(Stored data)
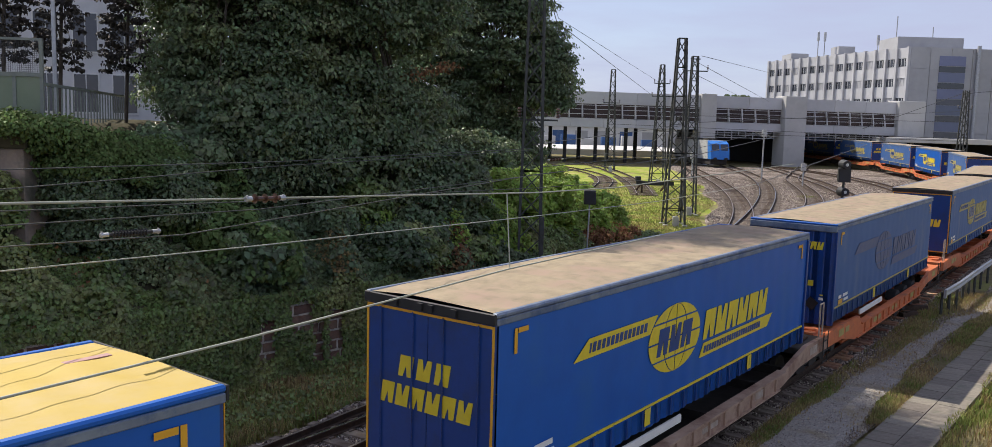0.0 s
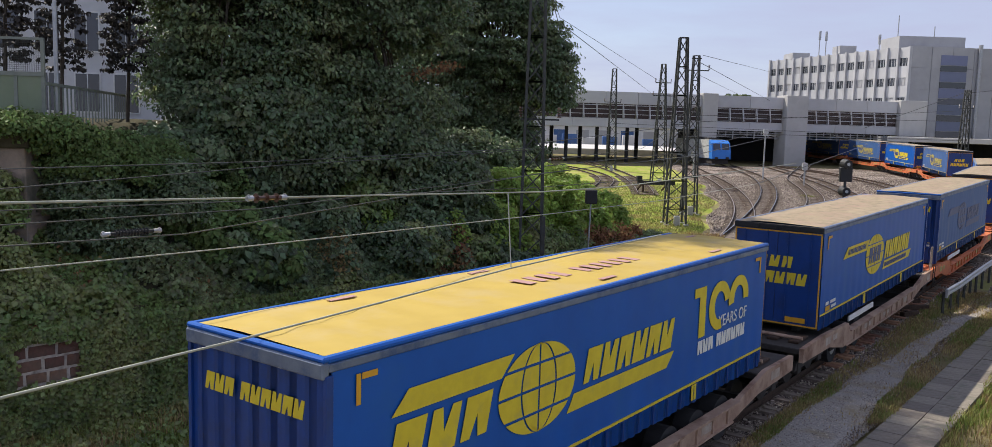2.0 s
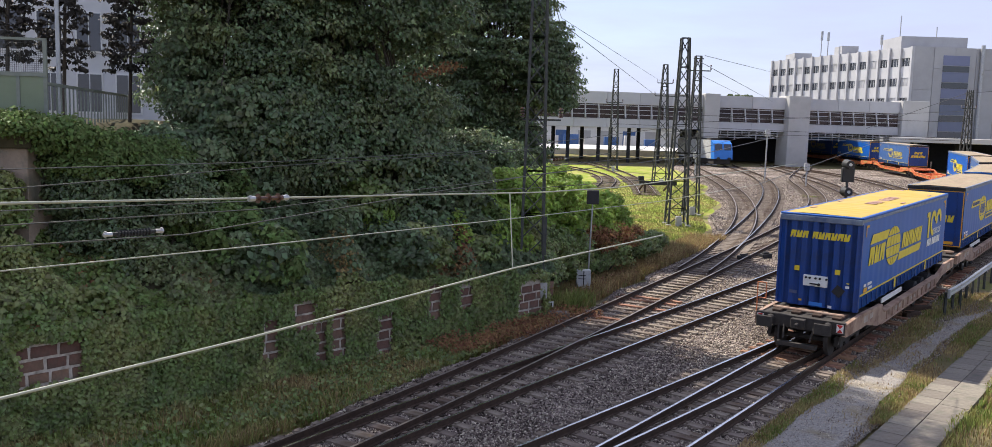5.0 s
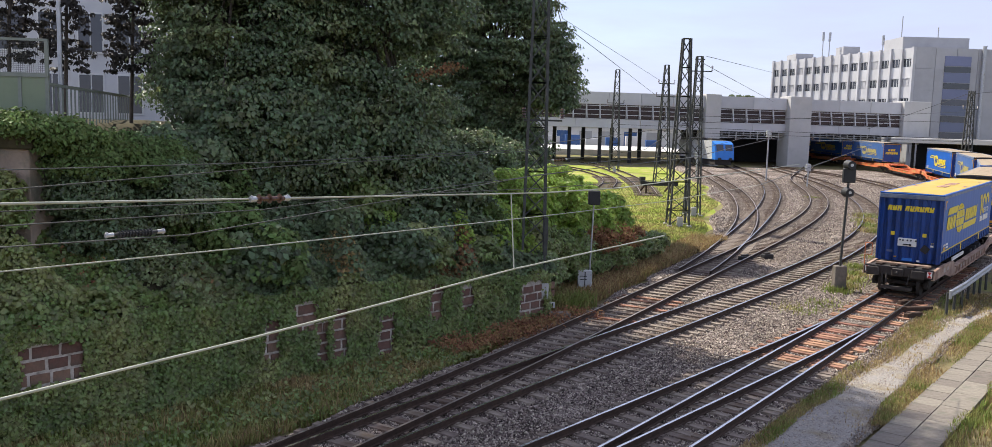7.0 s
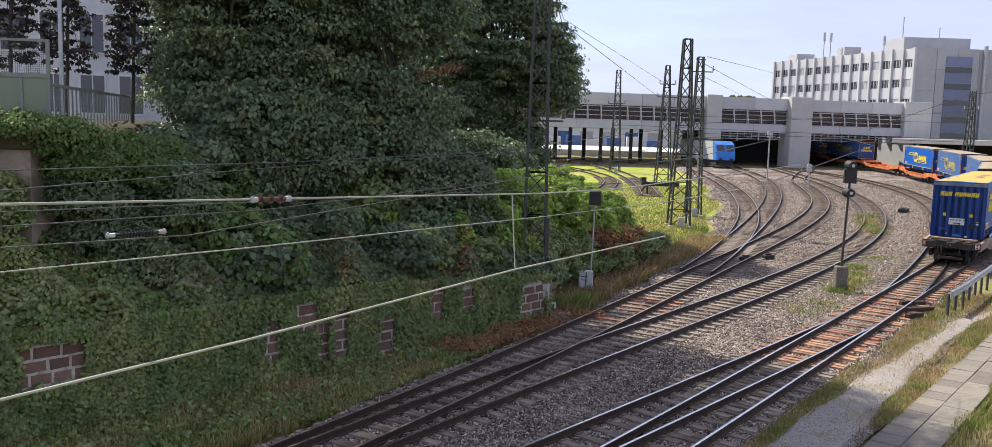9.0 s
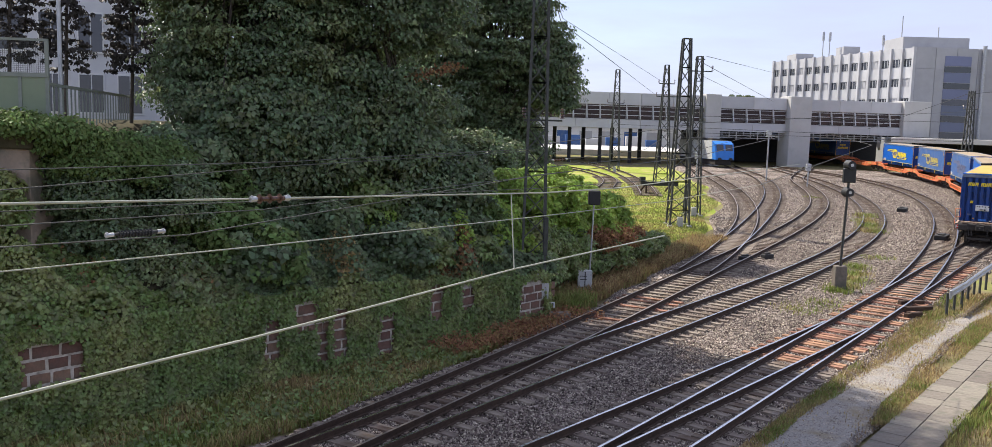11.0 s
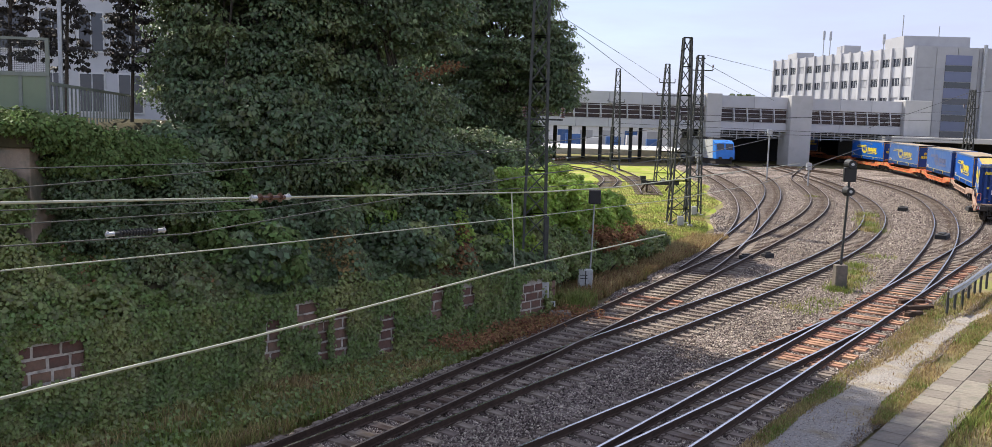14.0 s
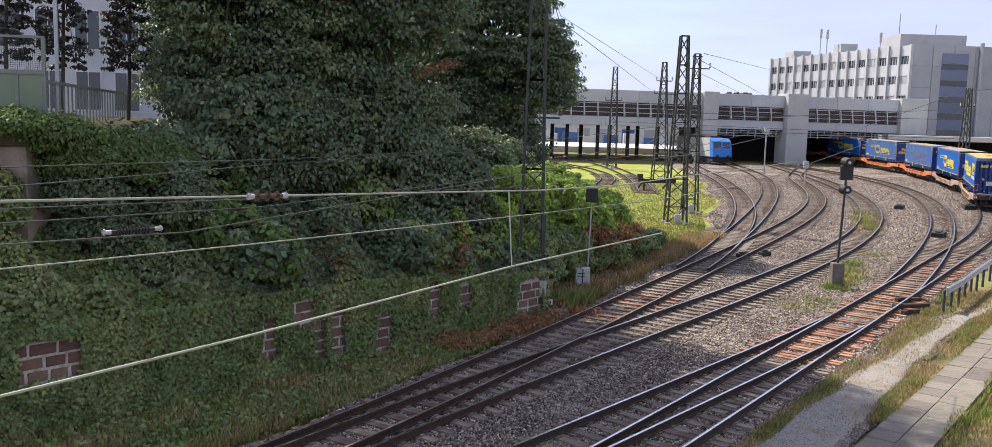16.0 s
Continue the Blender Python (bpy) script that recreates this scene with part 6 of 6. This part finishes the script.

(Directions)
Using the material above, set down every line exactly, but skip the pictures.

(Exercise output)
0.0 s
2.0 s
5.0 s
7.0 s
9.0 s
11.0 s
14.0 s
16.0 s
Continue the Blender Python (bpy) script that recreates this scene with part 6 of 6. This part finishes the script.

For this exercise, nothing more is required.